An overview of subsystems implemented in our app

Functional Requirements

SoCeRC++ shall be able to extract valid functions from C++ files.
SoCeRC++ shall generate descriptors for valid C++ functions.
SoCeRC++ shall maintain a database of C++ functions and shall include its function descriptor.
SoCeRC++ shall return stored C++ functions in response to user queries.
SoCeRC++ shall notify the user if a file was successfully uploaded.
SoCeRC++ shall notify users if a file failed to upload.
SoCeRC++ shall allow users to download a function’s original file.

Nonfunctional Requirements

SoCeRC++ shall have a pre-populated database of at least 100 functions.
SoCeRC++ shall return functions in response to a search query within 30 seconds.
Functions uploaded to the SoCeRC++ application shall be available to be searched for within 24 hours of being uploaded.

Project Organization

Our project followed agile scrum for project management; our sprints were broken down into six sprints, two weeks each, with a new scrum master for each sprint.

We used a Trello board to break down our user stories, ensuring that each functional and nonfunctional requirement was met. Trello allowed us to view where we stood on each task, as well as view the overview for each sprint (things such as scrum master and estimated/actual velocity). You can see a breakdown of our requirements and board breakdown here:

Trello board overview (note: all user stories are completed here)

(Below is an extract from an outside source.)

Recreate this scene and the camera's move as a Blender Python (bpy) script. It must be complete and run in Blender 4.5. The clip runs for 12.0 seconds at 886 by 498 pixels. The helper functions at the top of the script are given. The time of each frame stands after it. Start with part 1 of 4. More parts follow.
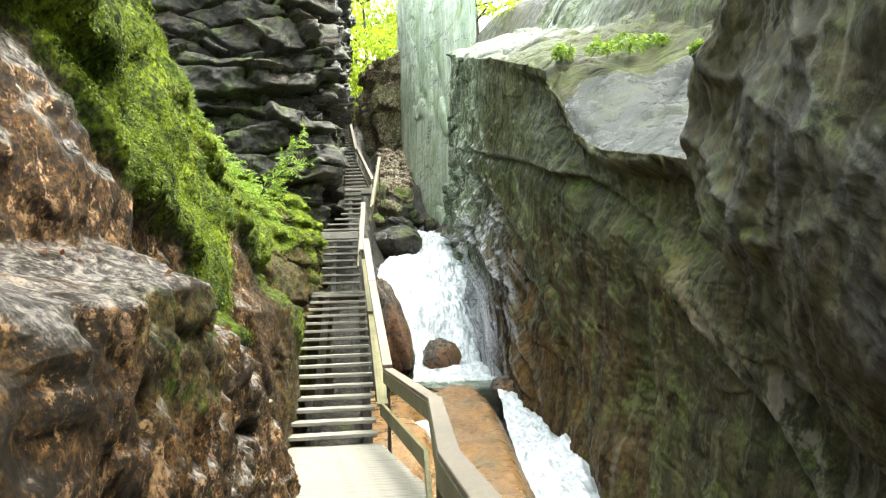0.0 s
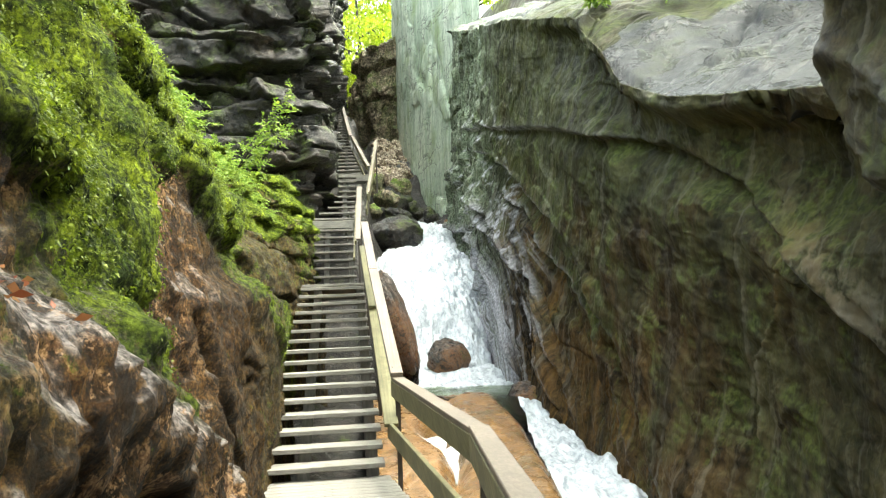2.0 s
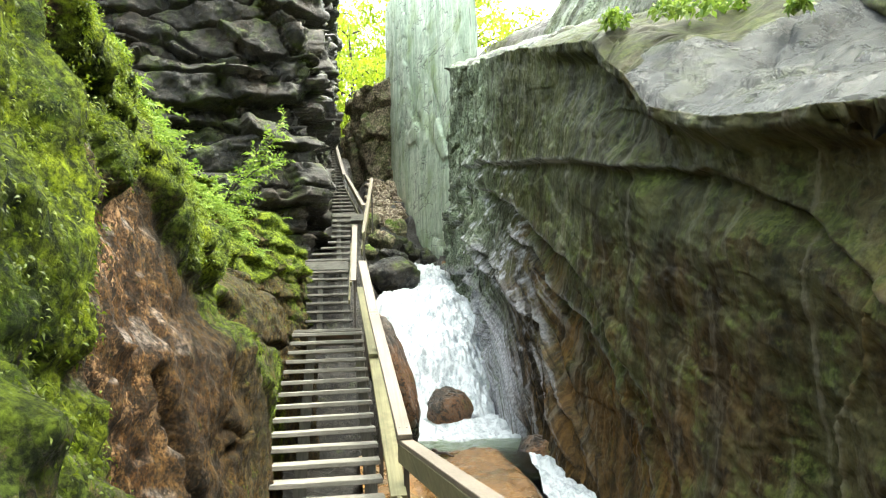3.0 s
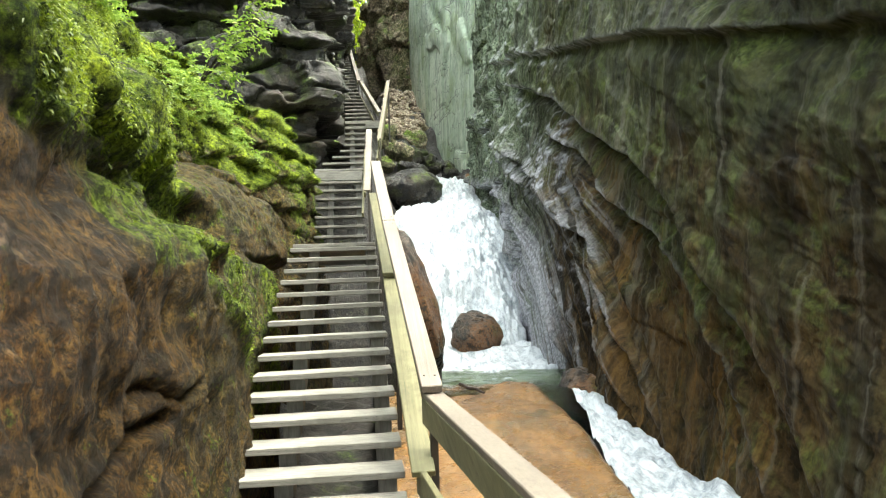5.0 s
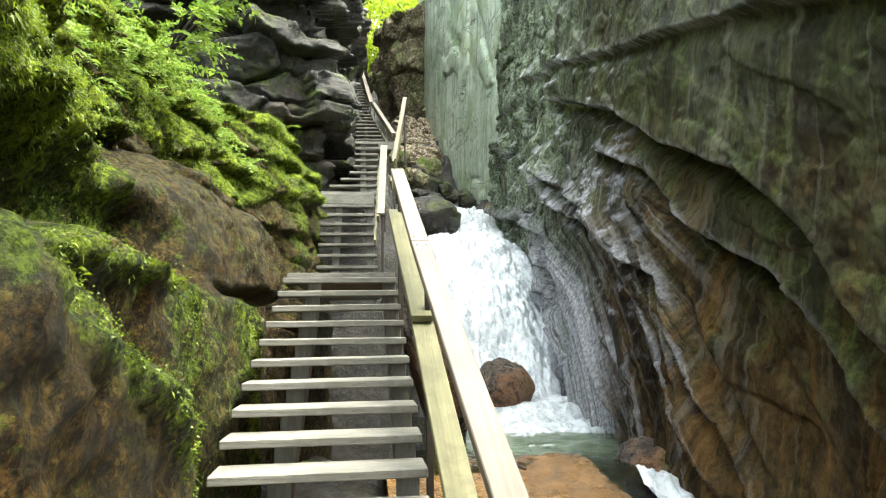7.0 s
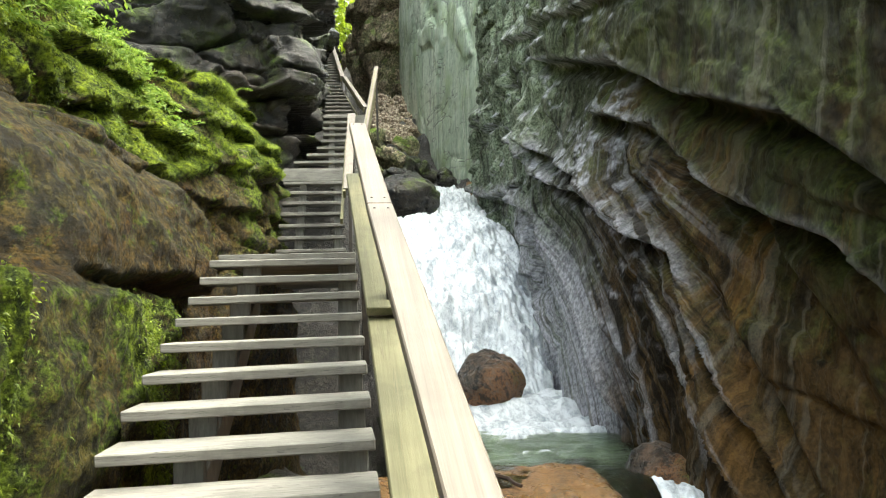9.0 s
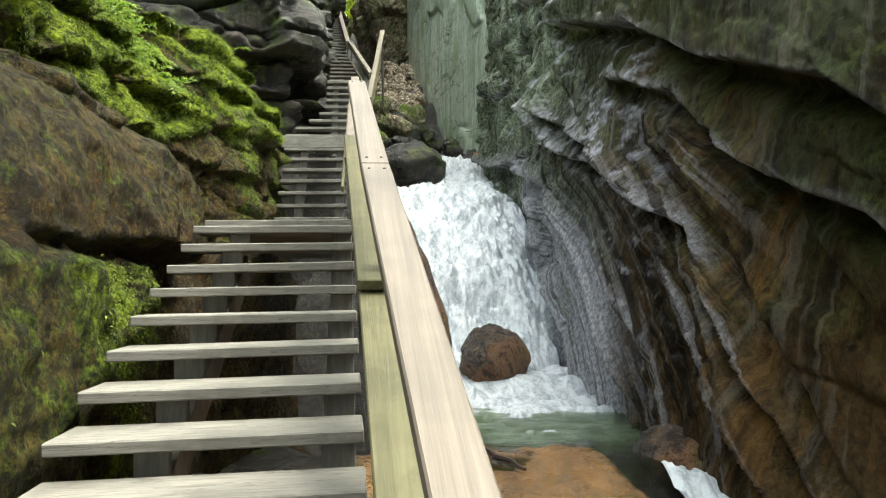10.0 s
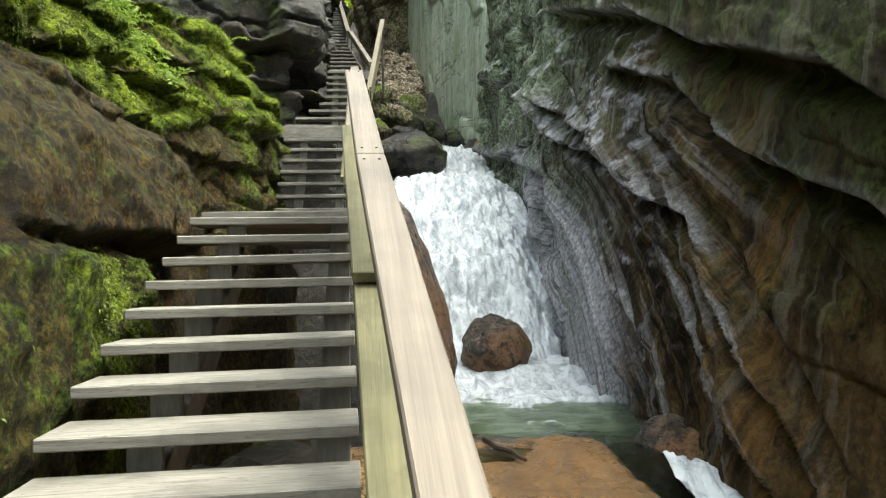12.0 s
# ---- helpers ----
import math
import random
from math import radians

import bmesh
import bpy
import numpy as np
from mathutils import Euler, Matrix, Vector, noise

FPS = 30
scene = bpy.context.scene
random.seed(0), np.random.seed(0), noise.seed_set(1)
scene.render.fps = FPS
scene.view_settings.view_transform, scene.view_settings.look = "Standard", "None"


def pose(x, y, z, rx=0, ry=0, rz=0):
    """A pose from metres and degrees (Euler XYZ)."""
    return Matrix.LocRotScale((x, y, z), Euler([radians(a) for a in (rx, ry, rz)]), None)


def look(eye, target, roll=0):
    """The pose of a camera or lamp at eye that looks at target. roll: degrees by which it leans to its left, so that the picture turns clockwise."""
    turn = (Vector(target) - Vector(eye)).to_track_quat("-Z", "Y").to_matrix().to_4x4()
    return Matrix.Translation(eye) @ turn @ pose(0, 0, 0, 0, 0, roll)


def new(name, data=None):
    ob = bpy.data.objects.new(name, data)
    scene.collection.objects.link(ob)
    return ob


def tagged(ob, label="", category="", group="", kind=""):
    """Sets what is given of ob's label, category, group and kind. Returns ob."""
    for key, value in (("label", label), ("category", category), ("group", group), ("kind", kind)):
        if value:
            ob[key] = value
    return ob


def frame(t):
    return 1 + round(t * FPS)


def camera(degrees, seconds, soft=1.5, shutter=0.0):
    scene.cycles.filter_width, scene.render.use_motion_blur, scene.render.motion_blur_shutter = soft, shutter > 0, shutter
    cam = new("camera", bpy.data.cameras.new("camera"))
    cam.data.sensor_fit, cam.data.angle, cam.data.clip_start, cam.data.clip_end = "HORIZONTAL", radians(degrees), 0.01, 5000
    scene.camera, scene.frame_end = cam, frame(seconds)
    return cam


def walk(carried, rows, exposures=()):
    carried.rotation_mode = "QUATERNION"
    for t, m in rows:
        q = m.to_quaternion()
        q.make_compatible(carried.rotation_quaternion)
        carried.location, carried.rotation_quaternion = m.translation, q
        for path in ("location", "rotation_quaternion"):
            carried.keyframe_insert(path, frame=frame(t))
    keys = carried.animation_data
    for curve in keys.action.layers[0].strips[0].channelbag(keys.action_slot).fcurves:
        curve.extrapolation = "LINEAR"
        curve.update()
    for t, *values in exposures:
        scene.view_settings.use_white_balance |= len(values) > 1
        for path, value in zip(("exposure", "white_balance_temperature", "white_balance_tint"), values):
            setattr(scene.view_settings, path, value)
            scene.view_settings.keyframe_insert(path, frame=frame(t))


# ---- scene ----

An example of a user story; we only allowed two team members to a story, and now more than one person to a task.

Project Architecture

Our team settled on a layered structure architecture for this project; this allows us to break down subsystems into components that can independently be worked on. Due to time constraints, we decided that this architecture best fits our needs.

We used several state diagrams to see the flow on different components. An example is shown below:

Simple state diagrams for three components

We also used sequence diagrams to see interactions and flow amongst components:

Project Design

As mentioned earlier, the final deliverable will be a web application. Below is a breakdown of the website architecture:

The website is comprised of two primary pages: a search and upload page:

Project Results

Final project features are seen below:

SoCeRC++ summarizes C++ code into sentences or phrases to match them against user queries.

SoCeRC++ extracts and analyzes the content of the code (such as variables, functions, docstrings, and comments) to generate a code summary for each function which is then mapped to the respective functions.
It also allows users to upload new code to enrich the code base with tested code.
All functional/nonfunctional requirements met
Additional features: pre-populated codebase

The final web application is a Spring Boot app; to run a version of the app on a local machine, the .war file needs to be run; you can then run the application on localhost:8080:

A breakdown of the project directory (left). Running the server from a terminal (middle). A live endpoint running on local machine (right).

Throughout the development process, we conducted many tests for and against our software product. In order to ensure our software product meets its requirements and does not have any unidentified/overlooked bugs and errors, our team went through a third party to receive additional test cases and parameters. An example test is seen below:

Conclusion

What we have achieved in SoCeRC++ is an elementary search engine and a successful implementation of natural language quantification that is optimized for use in conjunction with MySQL. There are, as there ever will be, more optimizations that can be made in the future.

The stemming algorithms we looked into had great potential. With enough time, a robust stemmer could do much to improve the relevance of results returned from search queries. Identifying the right one for SoCeRC++ and implementing it would multiply together with the work done by our term frequency - inverse document frequency algorithm to provide a very effective search engine. In terms of priority, it remains to be determined whether or not stemming would be the single largest improvement to be made to our search engine, but a good stemmer algorithm implementation should be able to compete for that title from what our research suggests.

As demonstrated in our performance evaluation, the core requirement of parsing natural language has been met and the only avenue left for us, other than the addition of a stemmer as discussed previously, would be to add in these additional optimizations over time. Freed from our constraint of time, we would continue to work towards increasing the accuracy of results by our search engine through the refinement of our relevance engine. Other than that, there are runtime improvements that can be made such as reducing database calls by only requesting information from the database on a successful insertion or deletion of data in the database. Aside from relevance and runtime, we could also standardize the display for the search result display on the website.

By the subjective nature of natural language, there will always be improvements that can be made to the parsing of it. That is exactly why it remains a major area of study for computer scientists to this day. Therefore, this section of future improvements could be a paper all its own. The runtime optimizations to be made however are finite and will eventually no longer be an issue.